> [What you have to do] Pictures aside, quote the whole listing exactly.

> [Collected material]
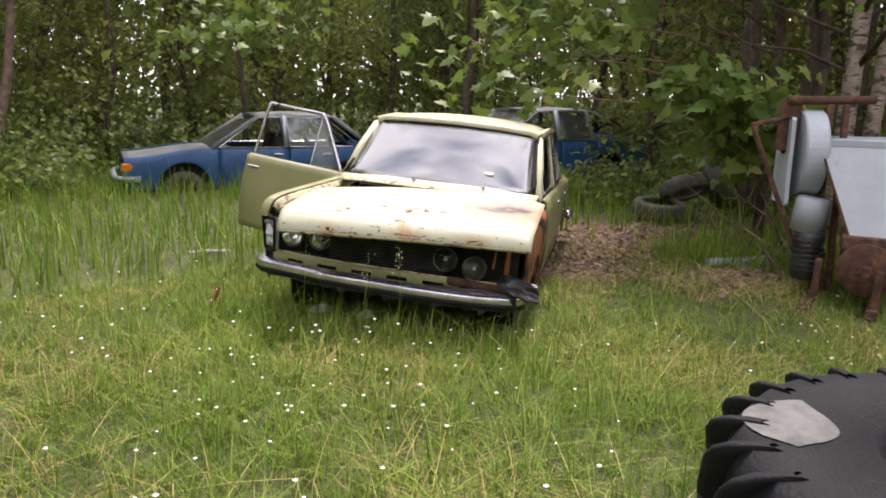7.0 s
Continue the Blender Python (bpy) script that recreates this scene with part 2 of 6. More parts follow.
M_enamel = mat("chipped_white_enamel", [(0.3, (0.34, 0.32, 0.3)), (0.7, (0.52, 0.5, 0.47))], 5, 0.35, 0, 0.1, 40)
ramp_over(M_enamel, 7, RUST, 0.58, 0.66, rough=0.8)


def glass(name, rough=0.03, tint=(0.9, 0.94, 0.92), clear=0.75, ior=1.6):
    m = bpy.data.materials.new(name)
    m.use_nodes = True
    n, l = m.node_tree.nodes, m.node_tree.links
    g = n.new("ShaderNodeBsdfGlossy")
    g.inputs["Roughness"].default_value = rough
    t = n.new("ShaderNodeBsdfTransparent")
    t.inputs["Color"].default_value = (*tint, 1)
    d = n.new("ShaderNodeBsdfDiffuse")
    d.inputs["Color"].default_value = (0.35, 0.36, 0.35, 1)
    tc, no = n.new("ShaderNodeTexCoord"), n.new("ShaderNodeTexNoise")
    no.inputs["Scale"].default_value, no.inputs["Detail"].default_value = 5, 8
    l.new(tc.outputs["Object"], no.inputs["Vector"])
    mr = n.new("ShaderNodeMapRange")
    mr.inputs["From Min"].default_value, mr.inputs["From Max"].default_value = 0.4, 0.85
    mr.inputs["To Min"].default_value, mr.inputs["To Max"].default_value = 1 - clear - 0.15, 1 - clear + 0.2
    l.new(no.outputs["Fac"], mr.inputs["Value"])
    dirt = n.new("ShaderNodeMixShader")
    l.new(mr.outputs[0], dirt.inputs["Fac"]), l.new(t.outputs[0], dirt.inputs[1]), l.new(d.outputs[0], dirt.inputs[2])
    f = n.new("ShaderNodeFresnel")
    f.inputs["IOR"].default_value = ior
    mx = n.new("ShaderNodeMixShader")
    l.new(f.outputs[0], mx.inputs["Fac"]), l.new(dirt.outputs[0], mx.inputs[1]), l.new(g.outputs[0], mx.inputs[2])
    l.new(mx.outputs[0], n["Material Output"].inputs["Surface"])
    return m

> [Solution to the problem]
7.0 s
Continue the Blender Python (bpy) script that recreates this scene with part 2 of 6. More parts follow.
M_enamel = mat("chipped_white_enamel", [(0.3, (0.34, 0.32, 0.3)), (0.7, (0.52, 0.5, 0.47))], 5, 0.35, 0, 0.1, 40)
ramp_over(M_enamel, 7, RUST, 0.58, 0.66, rough=0.8)


def glass(name, rough=0.03, tint=(0.9, 0.94, 0.92), clear=0.75, ior=1.6):
    m = bpy.data.materials.new(name)
    m.use_nodes = True
    n, l = m.node_tree.nodes, m.node_tree.links
    g = n.new("ShaderNodeBsdfGlossy")
    g.inputs["Roughness"].default_value = rough
    t = n.new("ShaderNodeBsdfTransparent")
    t.inputs["Color"].default_value = (*tint, 1)
    d = n.new("ShaderNodeBsdfDiffuse")
    d.inputs["Color"].default_value = (0.35, 0.36, 0.35, 1)
    tc, no = n.new("ShaderNodeTexCoord"), n.new("ShaderNodeTexNoise")
    no.inputs["Scale"].default_value, no.inputs["Detail"].default_value = 5, 8
    l.new(tc.outputs["Object"], no.inputs["Vector"])
    mr = n.new("ShaderNodeMapRange")
    mr.inputs["From Min"].default_value, mr.inputs["From Max"].default_value = 0.4, 0.85
    mr.inputs["To Min"].default_value, mr.inputs["To Max"].default_value = 1 - clear - 0.15, 1 - clear + 0.2
    l.new(no.outputs["Fac"], mr.inputs["Value"])
    dirt = n.new("ShaderNodeMixShader")
    l.new(mr.outputs[0], dirt.inputs["Fac"]), l.new(t.outputs[0], dirt.inputs[1]), l.new(d.outputs[0], dirt.inputs[2])
    f = n.new("ShaderNodeFresnel")
    f.inputs["IOR"].default_value = ior
    mx = n.new("ShaderNodeMixShader")
    l.new(f.outputs[0], mx.inputs["Fac"]), l.new(dirt.outputs[0], mx.inputs[1]), l.new(g.outputs[0], mx.inputs[2])
    l.new(mx.outputs[0], n["Material Output"].inputs["Surface"])
    return m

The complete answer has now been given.